Веселость Парижа действенна, ибо, исходя из самого сердца народа, она уходит корнями в трагические глубины.
Отныне, как уже было сказано, urbi et orbi [213] относится к Парижу. Таинственное перемещение духовной власти.
На смену балкону Квиринала приходит тот ящик с отделениями, который называется типографской кассой. Из этих ячеек вылетают пчелы, двадцать пять крылатых букв алфавита. Приведем одну лишь деталь: только за 1864 год Франция экспортировала книг на восемнадцать миллионов двести тридцать тысяч франков. Семь восьмых этих книг издает Париж.
Ключи апостола Петра — обескураживающий намек на то, что двери рая чаще заперты, чем открыты, — заменены неумолчным призывом к добру, который обращают к народам великие души, и если у собора святого Петра в Риме более грандиозный купол, то Пантеон воплощает более возвышенную мысль. Пантеон, где покоятся великие люди и творившие добро герои, возносит над городом свое сияние, лучистое сияние усыпальницы-звезды.
Дополняет Париж и венчает его то, что это город литературы.
Очаг разума не может не быть и очагом искусства.
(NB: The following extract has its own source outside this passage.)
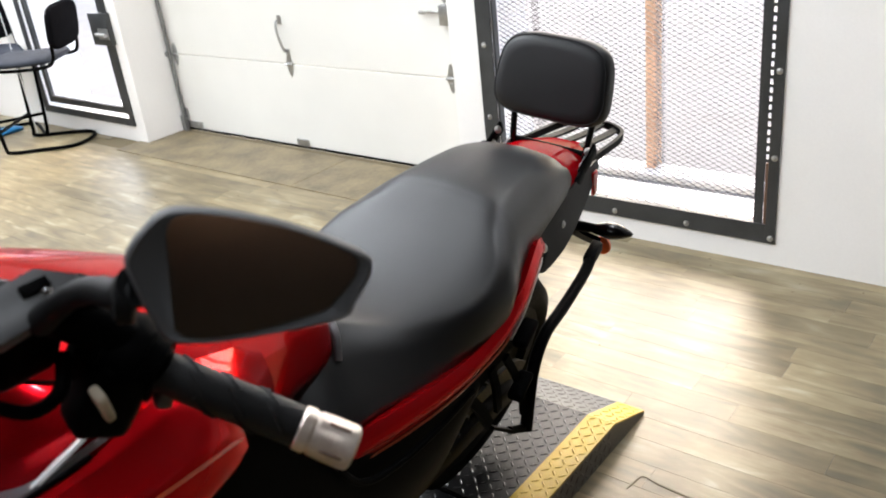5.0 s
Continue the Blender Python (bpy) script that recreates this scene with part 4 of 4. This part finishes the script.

Париж излучает свет в двух направлениях: с одной стороны на реальную жизнь, с другой — на жизнь идеальную. Почему этот город влюблен в прекрасное? Потому, что он влюблен в истинное. И вот здесь-то появляется во всей своей несостоятельности то детски наивное разделение на форму и содержание, которое в течение тридцати лет питало собой ложную школу критики. В совершенном искусстве содержание и форма, мысль и образ тождественны. Истина — это белый свет; преломляясь сквозь удивительную среду, имя которой — поэт, она, продолжая быть светом, становится цветом. Сила гения в том, что он — подобие призмы. Истина, продолжая быть реальностью, превращается в воображение. Высокая поэзия — это солнечный спектр человеческого разума.